- INFORMATION PROVIDED -
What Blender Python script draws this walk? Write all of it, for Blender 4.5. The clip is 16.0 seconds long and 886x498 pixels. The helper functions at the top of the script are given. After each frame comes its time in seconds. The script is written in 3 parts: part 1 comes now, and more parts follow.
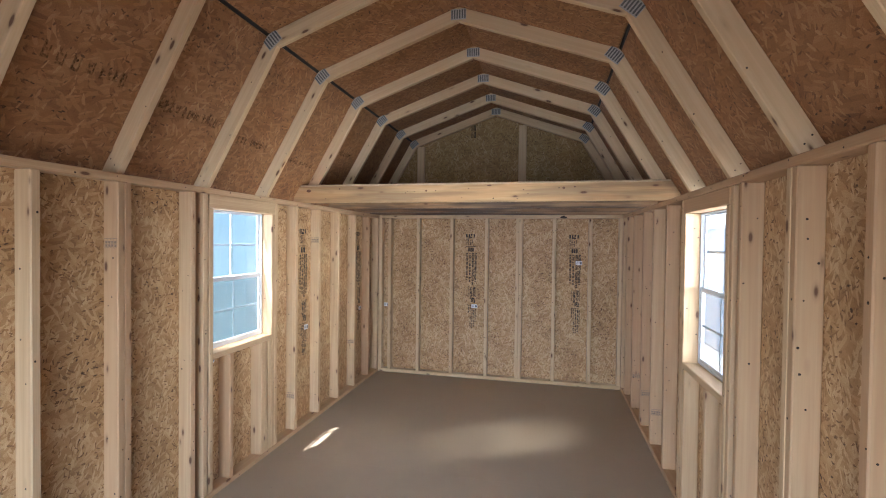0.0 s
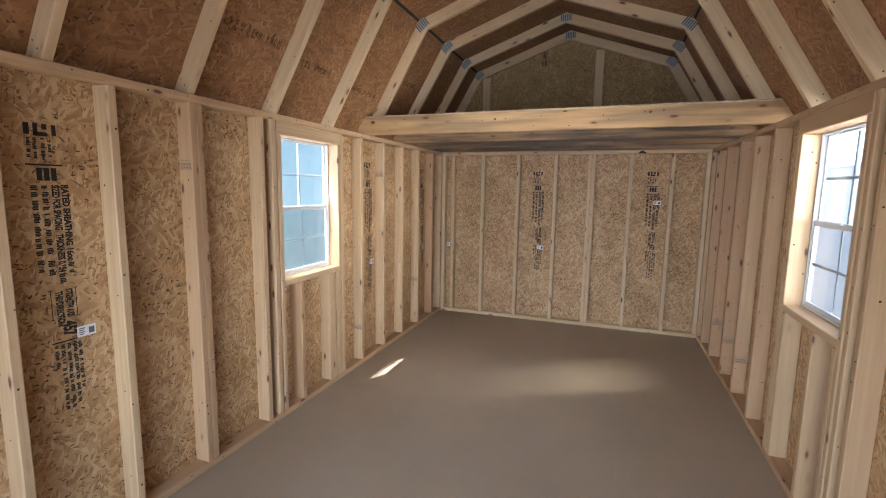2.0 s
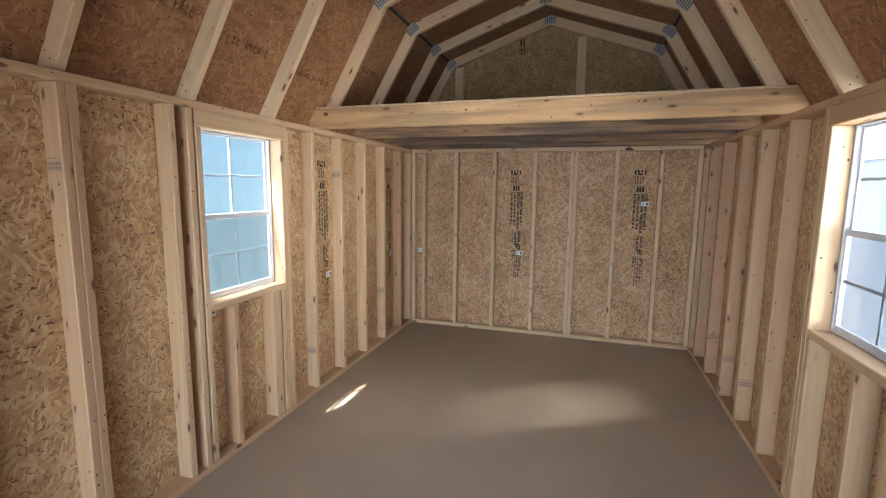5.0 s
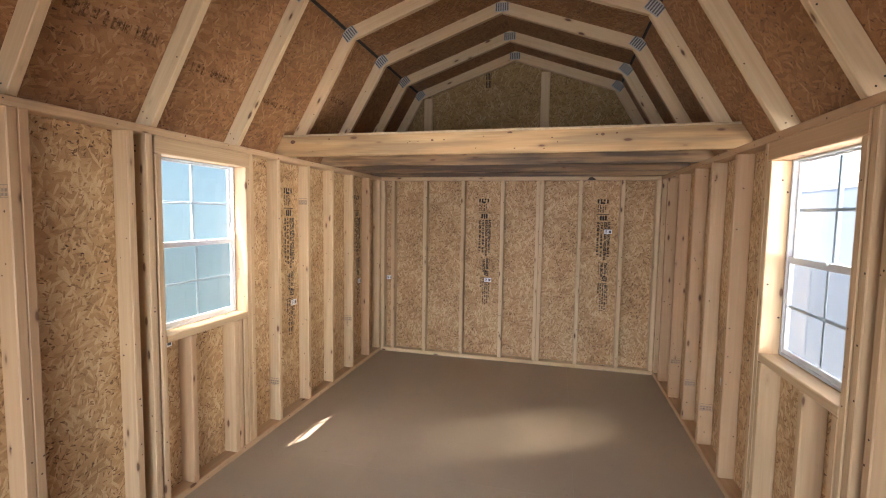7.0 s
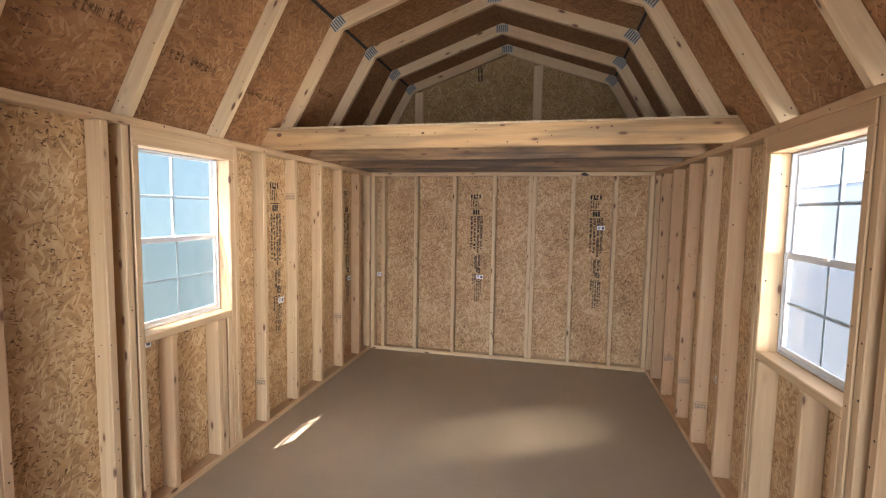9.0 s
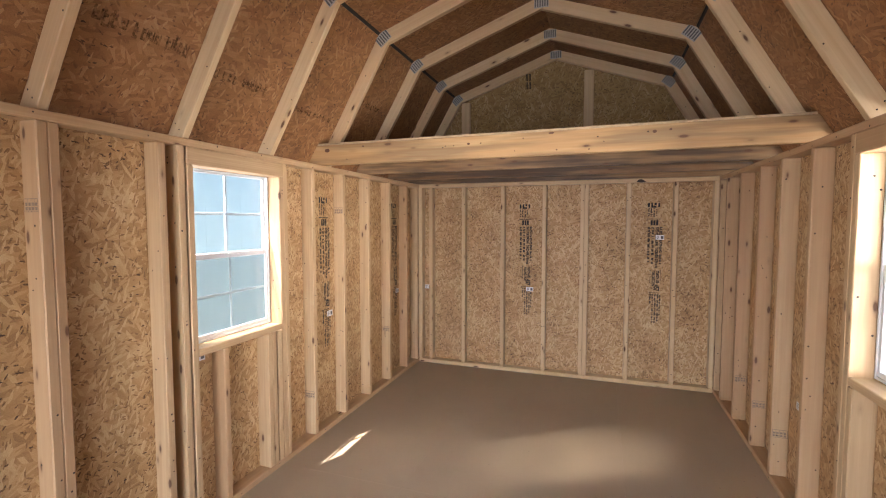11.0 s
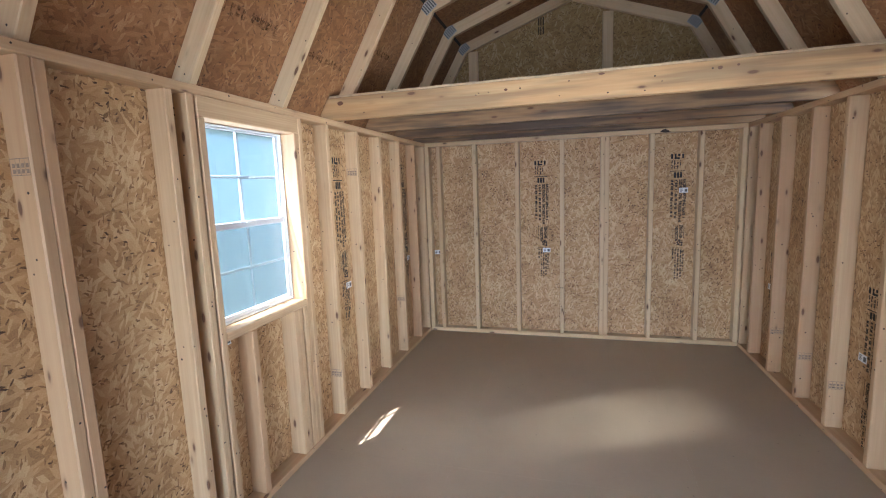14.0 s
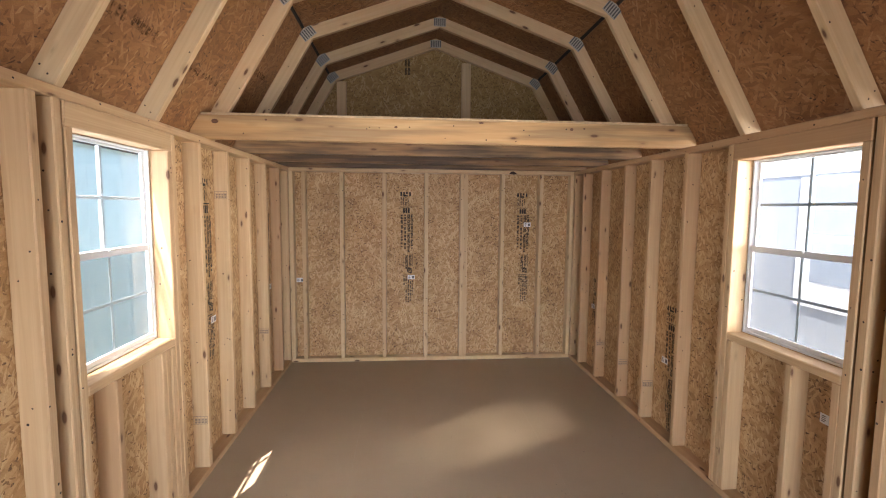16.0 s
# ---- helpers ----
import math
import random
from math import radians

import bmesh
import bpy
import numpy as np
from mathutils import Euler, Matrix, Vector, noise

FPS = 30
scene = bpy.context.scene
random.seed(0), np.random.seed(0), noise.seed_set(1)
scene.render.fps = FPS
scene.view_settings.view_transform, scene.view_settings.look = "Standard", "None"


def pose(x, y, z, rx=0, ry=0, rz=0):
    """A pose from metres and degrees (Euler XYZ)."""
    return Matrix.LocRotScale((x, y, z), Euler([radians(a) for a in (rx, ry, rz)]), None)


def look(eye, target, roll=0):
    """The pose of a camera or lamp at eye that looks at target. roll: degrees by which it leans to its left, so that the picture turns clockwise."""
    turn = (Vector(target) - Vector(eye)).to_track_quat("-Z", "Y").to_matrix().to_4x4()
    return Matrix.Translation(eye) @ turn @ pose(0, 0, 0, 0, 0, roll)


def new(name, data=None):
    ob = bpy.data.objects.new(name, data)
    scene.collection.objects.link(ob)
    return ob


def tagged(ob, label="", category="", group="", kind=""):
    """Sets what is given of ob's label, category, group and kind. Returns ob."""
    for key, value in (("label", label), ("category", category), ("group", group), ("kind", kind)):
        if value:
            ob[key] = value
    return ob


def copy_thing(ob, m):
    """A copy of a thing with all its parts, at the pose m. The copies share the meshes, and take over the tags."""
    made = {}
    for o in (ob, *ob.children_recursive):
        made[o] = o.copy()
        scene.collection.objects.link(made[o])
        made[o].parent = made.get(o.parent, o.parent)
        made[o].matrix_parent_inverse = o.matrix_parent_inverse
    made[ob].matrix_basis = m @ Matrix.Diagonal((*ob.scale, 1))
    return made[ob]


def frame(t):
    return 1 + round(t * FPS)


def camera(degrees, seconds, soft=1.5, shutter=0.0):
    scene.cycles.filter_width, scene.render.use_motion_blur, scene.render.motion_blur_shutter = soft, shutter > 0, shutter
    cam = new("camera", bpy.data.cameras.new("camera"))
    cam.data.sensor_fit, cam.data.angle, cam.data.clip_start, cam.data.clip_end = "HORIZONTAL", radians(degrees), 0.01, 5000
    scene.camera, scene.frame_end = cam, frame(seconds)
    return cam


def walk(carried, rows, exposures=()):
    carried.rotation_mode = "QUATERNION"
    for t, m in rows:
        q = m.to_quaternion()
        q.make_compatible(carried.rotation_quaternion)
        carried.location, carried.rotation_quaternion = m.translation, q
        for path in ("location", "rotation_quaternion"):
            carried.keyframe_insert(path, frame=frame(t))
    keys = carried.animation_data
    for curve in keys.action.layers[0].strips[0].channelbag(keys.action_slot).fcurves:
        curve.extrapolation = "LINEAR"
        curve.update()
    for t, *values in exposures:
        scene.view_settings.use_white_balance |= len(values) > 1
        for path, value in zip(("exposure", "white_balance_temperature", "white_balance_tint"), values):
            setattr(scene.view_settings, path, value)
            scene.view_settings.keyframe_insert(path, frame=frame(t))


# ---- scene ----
cam = camera(88.4, 16.0, soft=1.0)
PATH = [
    (0, (0.599, -5.334, 1.63), (0.157, -3.384, 1.594), 0.7),
    (0.5, (0.602, -5.332, 1.591), (0.074, -3.405, 1.508), 0.3),
    (1, (0.595, -5.33, 1.542), (0.035, -3.415, 1.404), 0.2),
    (1.5, (0.54, -5.318, 1.516), (-0.036, -3.414, 1.309), 1.0),
    (2, (0.504, -5.229, 1.502), (-0.175, -3.365, 1.241), 0.9),
    (2.5, (0.553, -4.974, 1.511), (-0.257, -3.171, 1.209), -0.2),
    (3, (0.583, -4.801, 1.517), (-0.267, -3.02, 1.193), -0.4),
    (3.5, (0.537, -4.752, 1.523), (-0.265, -2.947, 1.208), -0.3),
    (4, (0.478, -4.744, 1.531), (-0.247, -2.907, 1.216), -0.1),
    (6.5, (0.412, -4.733, 1.529), (-0.078, -2.801, 1.364), 1.1),
    (7, (0.471, -4.738, 1.54), (-0.012, -2.803, 1.389), 0.9),
    (7.5, (0.488, -4.74, 1.543), (0.034, -2.798, 1.39), 0.9),
    (8, (0.474, -4.724, 1.536), (0.035, -2.78, 1.373), 1.0),
    (10.5, (0.452, -4.593, 1.525), (-0.107, -2.678, 1.378), 0.2),
    (11, (0.456, -4.587, 1.542), (-0.202, -2.702, 1.421), -0.0),
    (11.5, (0.446, -4.584, 1.551), (-0.299, -2.731, 1.441), -0.2),
    (12, (0.441, -4.565, 1.54), (-0.344, -2.73, 1.407), -0.7),
    (12.5, (0.386, -4.562, 1.54), (-0.389, -2.726, 1.375), -0.9),
    (13, (0.227, -4.599, 1.53), (-0.483, -2.739, 1.34), -0.9),
    (13.5, (0.099, -4.595, 1.513), (-0.54, -2.715, 1.278), -1.3),
    (14, (0.018, -4.453, 1.502), (-0.532, -2.549, 1.231), -2.1),
    (14.5, (-0.041, -4.395, 1.525), (-0.407, -2.452, 1.225), -1.8),
    (15, (-0.205, -4.445, 1.521), (-0.339, -2.473, 1.216), -0.8),
    (15.5, (-0.307, -4.51, 1.52), (-0.253, -2.529, 1.252), 0.3),
    (16, (-0.294, -4.558, 1.55), (-0.129, -2.572, 1.374), 0.5),
]
EXPOSURES = [(0, 2.47, 5400, 11), (1.5, 2.28, 5250, 11), (2.5, 2.52, 5950, 11), (4, 2.3, 5220, 8), (6.5, 2.54, 6080, 14), (8, 2.52, 6080, 14), (10.5, 2.65, 6080, 16), (11.5, 2.55, 6450, 19), (12, 2.50, 6000, 16), (13, 2.43, 5500, 11), (13.5, 2.46, 5350, 10), (14.5, 2.68, 5200, 10), (15.5, 2.66, 5600, 14), (16, 2.52, 6360, 16)]
walk(cam, [(t, look(eye, target, roll)) for t, eye, target, roll in PATH], EXPOSURES)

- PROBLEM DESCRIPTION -
Set down the material above as is, without any pictures.

- REPLY TO THE EXERCISE -
What Blender Python script draws this walk? Write all of it, for Blender 4.5. The clip is 16.0 seconds long and 886x498 pixels. The helper functions at the top of the script are given. After each frame comes its time in seconds. The script is written in 3 parts: part 1 comes now, and more parts follow.
0.0 s
2.0 s
5.0 s
7.0 s
9.0 s
11.0 s
14.0 s
16.0 s
# ---- helpers ----
import math
import random
from math import radians

import bmesh
import bpy
import numpy as np
from mathutils import Euler, Matrix, Vector, noise

FPS = 30
scene = bpy.context.scene
random.seed(0), np.random.seed(0), noise.seed_set(1)
scene.render.fps = FPS
scene.view_settings.view_transform, scene.view_settings.look = "Standard", "None"


def pose(x, y, z, rx=0, ry=0, rz=0):
    """A pose from metres and degrees (Euler XYZ)."""
    return Matrix.LocRotScale((x, y, z), Euler([radians(a) for a in (rx, ry, rz)]), None)


def look(eye, target, roll=0):
    """The pose of a camera or lamp at eye that looks at target. roll: degrees by which it leans to its left, so that the picture turns clockwise."""
    turn = (Vector(target) - Vector(eye)).to_track_quat("-Z", "Y").to_matrix().to_4x4()
    return Matrix.Translation(eye) @ turn @ pose(0, 0, 0, 0, 0, roll)


def new(name, data=None):
    ob = bpy.data.objects.new(name, data)
    scene.collection.objects.link(ob)
    return ob


def tagged(ob, label="", category="", group="", kind=""):
    """Sets what is given of ob's label, category, group and kind. Returns ob."""
    for key, value in (("label", label), ("category", category), ("group", group), ("kind", kind)):
        if value:
            ob[key] = value
    return ob


def copy_thing(ob, m):
    """A copy of a thing with all its parts, at the pose m. The copies share the meshes, and take over the tags."""
    made = {}
    for o in (ob, *ob.children_recursive):
        made[o] = o.copy()
        scene.collection.objects.link(made[o])
        made[o].parent = made.get(o.parent, o.parent)
        made[o].matrix_parent_inverse = o.matrix_parent_inverse
    made[ob].matrix_basis = m @ Matrix.Diagonal((*ob.scale, 1))
    return made[ob]


def frame(t):
    return 1 + round(t * FPS)


def camera(degrees, seconds, soft=1.5, shutter=0.0):
    scene.cycles.filter_width, scene.render.use_motion_blur, scene.render.motion_blur_shutter = soft, shutter > 0, shutter
    cam = new("camera", bpy.data.cameras.new("camera"))
    cam.data.sensor_fit, cam.data.angle, cam.data.clip_start, cam.data.clip_end = "HORIZONTAL", radians(degrees), 0.01, 5000
    scene.camera, scene.frame_end = cam, frame(seconds)
    return cam


def walk(carried, rows, exposures=()):
    carried.rotation_mode = "QUATERNION"
    for t, m in rows:
        q = m.to_quaternion()
        q.make_compatible(carried.rotation_quaternion)
        carried.location, carried.rotation_quaternion = m.translation, q
        for path in ("location", "rotation_quaternion"):
            carried.keyframe_insert(path, frame=frame(t))
    keys = carried.animation_data
    for curve in keys.action.layers[0].strips[0].channelbag(keys.action_slot).fcurves:
        curve.extrapolation = "LINEAR"
        curve.update()
    for t, *values in exposures:
        scene.view_settings.use_white_balance |= len(values) > 1
        for path, value in zip(("exposure", "white_balance_temperature", "white_balance_tint"), values):
            setattr(scene.view_settings, path, value)
            scene.view_settings.keyframe_insert(path, frame=frame(t))


# ---- scene ----
cam = camera(88.4, 16.0, soft=1.0)
PATH = [
    (0, (0.599, -5.334, 1.63), (0.157, -3.384, 1.594), 0.7),
    (0.5, (0.602, -5.332, 1.591), (0.074, -3.405, 1.508), 0.3),
    (1, (0.595, -5.33, 1.542), (0.035, -3.415, 1.404), 0.2),
    (1.5, (0.54, -5.318, 1.516), (-0.036, -3.414, 1.309), 1.0),
    (2, (0.504, -5.229, 1.502), (-0.175, -3.365, 1.241), 0.9),
    (2.5, (0.553, -4.974, 1.511), (-0.257, -3.171, 1.209), -0.2),
    (3, (0.583, -4.801, 1.517), (-0.267, -3.02, 1.193), -0.4),
    (3.5, (0.537, -4.752, 1.523), (-0.265, -2.947, 1.208), -0.3),
    (4, (0.478, -4.744, 1.531), (-0.247, -2.907, 1.216), -0.1),
    (6.5, (0.412, -4.733, 1.529), (-0.078, -2.801, 1.364), 1.1),
    (7, (0.471, -4.738, 1.54), (-0.012, -2.803, 1.389), 0.9),
    (7.5, (0.488, -4.74, 1.543), (0.034, -2.798, 1.39), 0.9),
    (8, (0.474, -4.724, 1.536), (0.035, -2.78, 1.373), 1.0),
    (10.5, (0.452, -4.593, 1.525), (-0.107, -2.678, 1.378), 0.2),
    (11, (0.456, -4.587, 1.542), (-0.202, -2.702, 1.421), -0.0),
    (11.5, (0.446, -4.584, 1.551), (-0.299, -2.731, 1.441), -0.2),
    (12, (0.441, -4.565, 1.54), (-0.344, -2.73, 1.407), -0.7),
    (12.5, (0.386, -4.562, 1.54), (-0.389, -2.726, 1.375), -0.9),
    (13, (0.227, -4.599, 1.53), (-0.483, -2.739, 1.34), -0.9),
    (13.5, (0.099, -4.595, 1.513), (-0.54, -2.715, 1.278), -1.3),
    (14, (0.018, -4.453, 1.502), (-0.532, -2.549, 1.231), -2.1),
    (14.5, (-0.041, -4.395, 1.525), (-0.407, -2.452, 1.225), -1.8),
    (15, (-0.205, -4.445, 1.521), (-0.339, -2.473, 1.216), -0.8),
    (15.5, (-0.307, -4.51, 1.52), (-0.253, -2.529, 1.252), 0.3),
    (16, (-0.294, -4.558, 1.55), (-0.129, -2.572, 1.374), 0.5),
]
EXPOSURES = [(0, 2.47, 5400, 11), (1.5, 2.28, 5250, 11), (2.5, 2.52, 5950, 11), (4, 2.3, 5220, 8), (6.5, 2.54, 6080, 14), (8, 2.52, 6080, 14), (10.5, 2.65, 6080, 16), (11.5, 2.55, 6450, 19), (12, 2.50, 6000, 16), (13, 2.43, 5500, 11), (13.5, 2.46, 5350, 10), (14.5, 2.68, 5200, 10), (15.5, 2.66, 5600, 14), (16, 2.52, 6360, 16)]
walk(cam, [(t, look(eye, target, roll)) for t, eye, target, roll in PATH], EXPOSURES)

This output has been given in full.